Discrepancy between vocabulary size in model and tokenizer leading to bugs
Hi! Had a quick question about the discrepancy between the input embeddings:
model = AutoModel.from_pretrained('UFNLP/gatortron-base')
model.embeddings.word_embeddings.shape
There are 50176 in this module, but the tokenizer has 50101 vocabulary items (https://huggingface.co/UFNLP/gatortron-base/raw/main/vocab.txt).
Is there a reason for this discrepancy? It is making us hard-code the vocabulary size to fix this, and we hope we are correctly initializing from gatortron.
Otherwise, thank you so much for open sourcing this!
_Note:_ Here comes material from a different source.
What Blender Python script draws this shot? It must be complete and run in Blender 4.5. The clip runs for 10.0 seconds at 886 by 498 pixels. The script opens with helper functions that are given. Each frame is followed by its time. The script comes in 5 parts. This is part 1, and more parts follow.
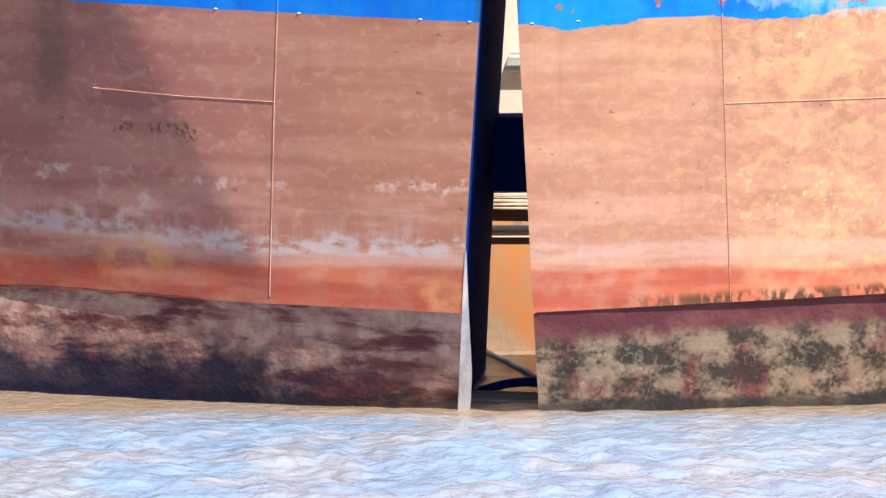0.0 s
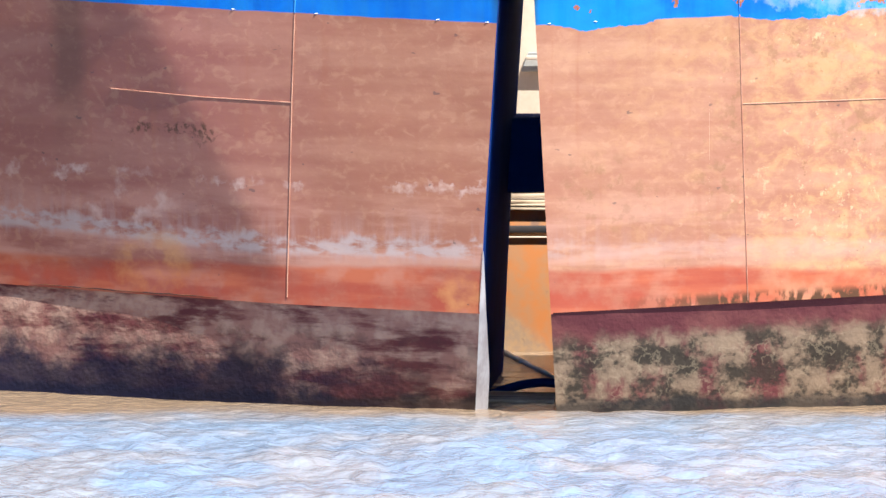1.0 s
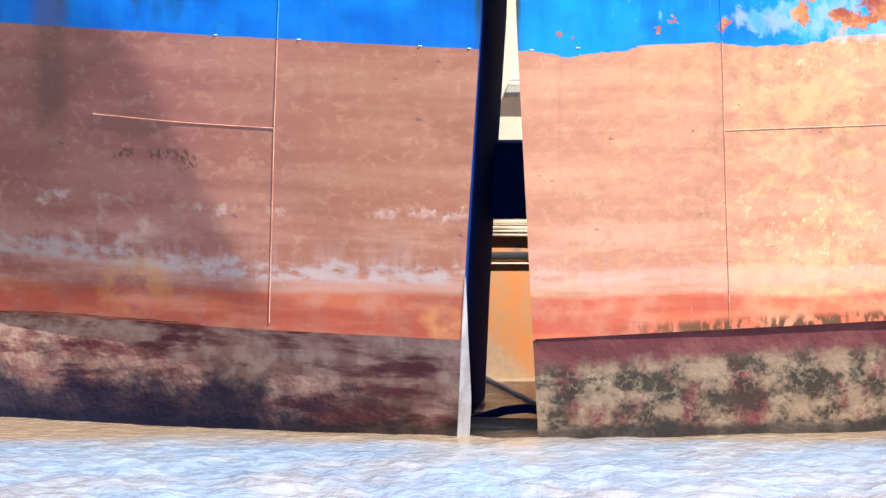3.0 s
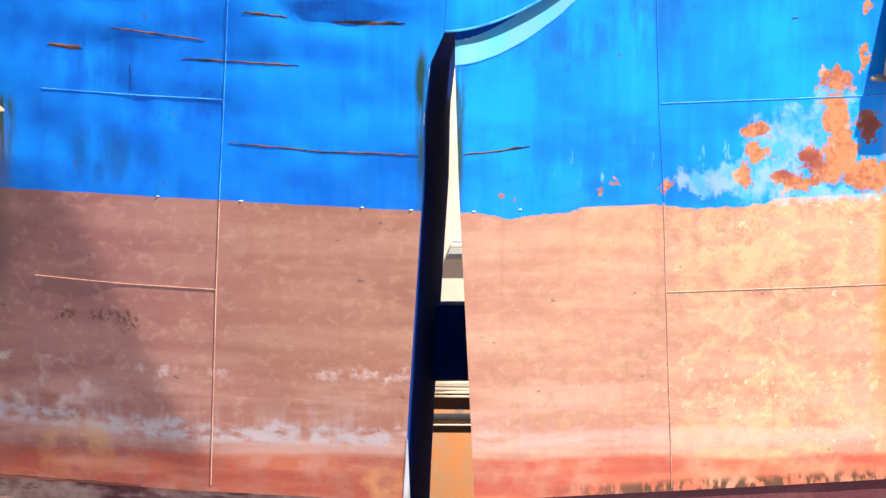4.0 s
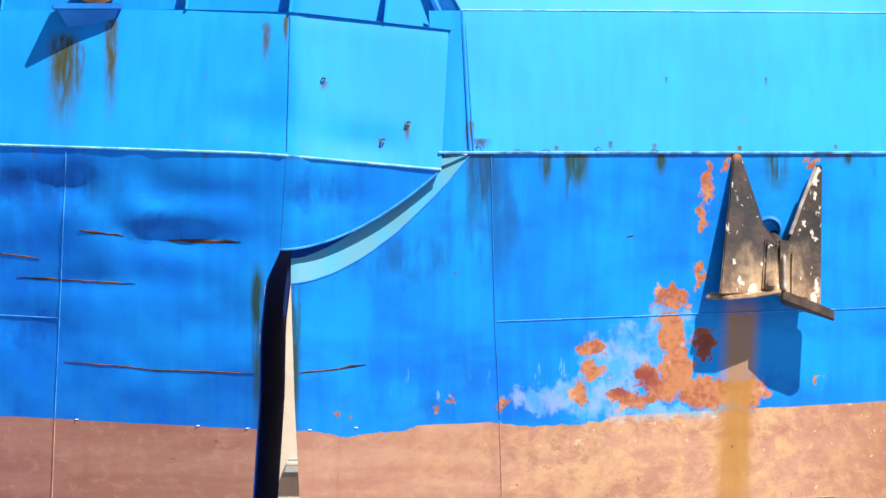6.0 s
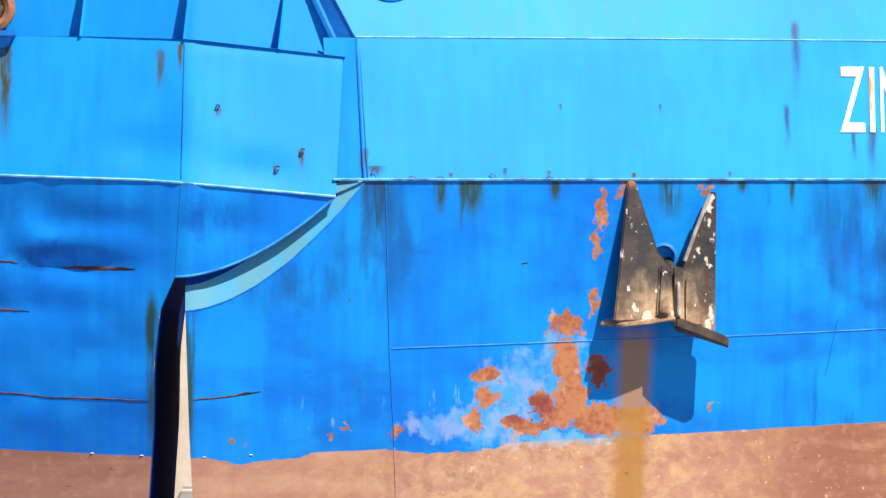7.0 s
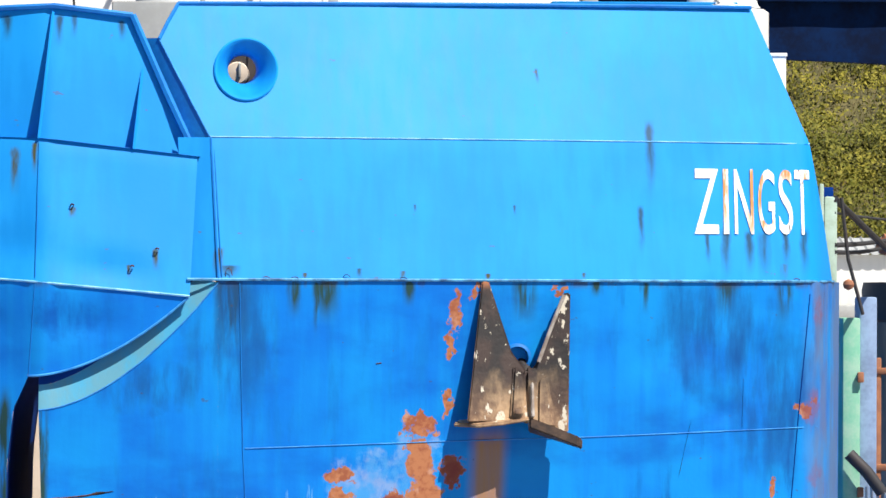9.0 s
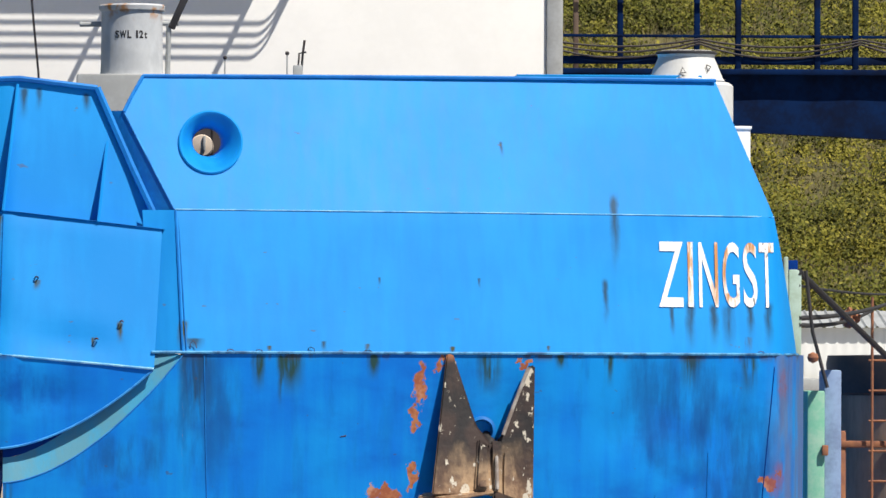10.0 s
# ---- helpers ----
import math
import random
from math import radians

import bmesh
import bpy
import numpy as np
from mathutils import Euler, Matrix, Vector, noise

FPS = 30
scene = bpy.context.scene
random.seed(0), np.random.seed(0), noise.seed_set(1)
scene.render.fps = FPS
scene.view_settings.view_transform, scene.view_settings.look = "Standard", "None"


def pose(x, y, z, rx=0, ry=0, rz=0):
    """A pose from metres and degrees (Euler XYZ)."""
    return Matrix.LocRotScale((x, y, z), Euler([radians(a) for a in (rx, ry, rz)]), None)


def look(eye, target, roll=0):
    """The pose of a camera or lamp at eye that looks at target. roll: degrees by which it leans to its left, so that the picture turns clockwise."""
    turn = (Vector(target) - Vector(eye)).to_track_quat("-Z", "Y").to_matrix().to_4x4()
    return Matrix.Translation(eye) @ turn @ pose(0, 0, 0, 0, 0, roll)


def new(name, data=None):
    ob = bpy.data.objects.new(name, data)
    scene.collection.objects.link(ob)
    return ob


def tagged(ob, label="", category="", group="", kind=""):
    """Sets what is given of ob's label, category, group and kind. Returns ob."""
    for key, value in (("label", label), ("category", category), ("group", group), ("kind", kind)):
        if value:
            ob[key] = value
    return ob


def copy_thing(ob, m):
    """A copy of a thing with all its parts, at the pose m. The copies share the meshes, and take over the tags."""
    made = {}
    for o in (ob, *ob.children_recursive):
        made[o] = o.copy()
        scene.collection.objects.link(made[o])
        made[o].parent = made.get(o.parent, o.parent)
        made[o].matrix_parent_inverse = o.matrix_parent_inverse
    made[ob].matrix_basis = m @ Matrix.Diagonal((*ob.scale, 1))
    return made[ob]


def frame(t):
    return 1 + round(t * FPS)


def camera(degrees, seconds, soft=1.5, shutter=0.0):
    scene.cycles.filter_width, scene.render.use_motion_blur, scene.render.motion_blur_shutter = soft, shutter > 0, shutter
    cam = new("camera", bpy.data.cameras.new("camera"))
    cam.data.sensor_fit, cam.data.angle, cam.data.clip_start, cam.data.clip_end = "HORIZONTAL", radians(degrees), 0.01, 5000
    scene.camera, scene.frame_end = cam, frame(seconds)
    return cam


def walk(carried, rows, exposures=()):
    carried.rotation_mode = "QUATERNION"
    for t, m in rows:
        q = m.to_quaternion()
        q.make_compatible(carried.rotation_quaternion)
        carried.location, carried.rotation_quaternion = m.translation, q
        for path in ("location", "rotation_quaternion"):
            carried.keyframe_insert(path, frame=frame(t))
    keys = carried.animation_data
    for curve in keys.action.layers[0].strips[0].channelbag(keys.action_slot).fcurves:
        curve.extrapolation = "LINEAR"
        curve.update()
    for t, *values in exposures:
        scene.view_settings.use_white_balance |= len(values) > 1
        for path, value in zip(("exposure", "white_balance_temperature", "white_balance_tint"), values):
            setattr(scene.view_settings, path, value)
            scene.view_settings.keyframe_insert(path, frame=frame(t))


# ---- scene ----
# A split-hull barge seen bow-on from across the water through a long lens.
# x to the right, y away from the lens, z up; the water lies at z = WATER.

# ---- camera ----
cam = camera(8.0, 10.0)
EYE = (1.2, -50.5, 5.2)
TURNS = [  # seconds, yaw, pitch, roll
    (0.0, 2.009, -4.540, 0.155), (0.5, 2.080, -4.535, 0.185), (1.0, 2.165, -4.535, 0.184),
    (1.5, 2.168, -4.561, 0.124), (2.0, 2.149, -4.516, 0.115), (2.2, 2.136, -4.516, 0.12),
    (3.3, 1.917, -3.953, 0.04), (3.5, 1.831, -3.612, 0.0), (4.0, 1.491, -2.839, -0.003),
    (4.5, 1.143, -2.174, 0.03), (5.0, 0.749, -1.446, 0.03), (5.5, 0.358, -1.055, 0.047),
    (5.7, 0.232, -0.970, 0.03), (6.8, -0.751, -0.664, 0.0), (7.0, -0.948, -0.622, 0.02),
    (7.5, -1.538, -0.496, 0.083), (8.0, -2.131, -0.343, 0.075), (8.5, -2.597, -0.130, -0.038),
    (9.0, -2.267, 0.288, -0.205), (9.5, -2.510, 0.618, -0.20), (10.0, -2.588, 0.948, -0.228)]
walk(cam, [(t, pose(*EYE, 90 + p, r, w)) for t, w, p, r in TURNS],
     exposures=[(0.0, 1.3), (3.5, 1.48), (4.5, 1.45), (5.5, 1.15), (7.0, 0.88), (7.5, 0.74), (8.0, 0.74), (9.0, 0.70), (9.5, 0.52), (10.0, 0.32)])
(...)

It is extremely helpful :)
NVIDIA implements it by padding the vocabulary to be a multiple of 8 to effectively utilize tensor cores during training, particularly when using mixed precision. Please see the documents: https://docs.nvidia.com/deeplearning/performance/mixed-precision-training/index.html#tensor-core-shape.
Understood -- super helpful! The discrepancy is 75 tokens though; is that normal / is there code for where the vocabulary size selects a multiple of 8?
Asking because other standard codebases choose the nearest multiple of 8 for the vocabulary size: https://github.com/pytorch-labs/gpt-fast/blob/main/model.py#L61
It sounds like we are safe using the first 50101 vocabulary items then. Appreciate the help!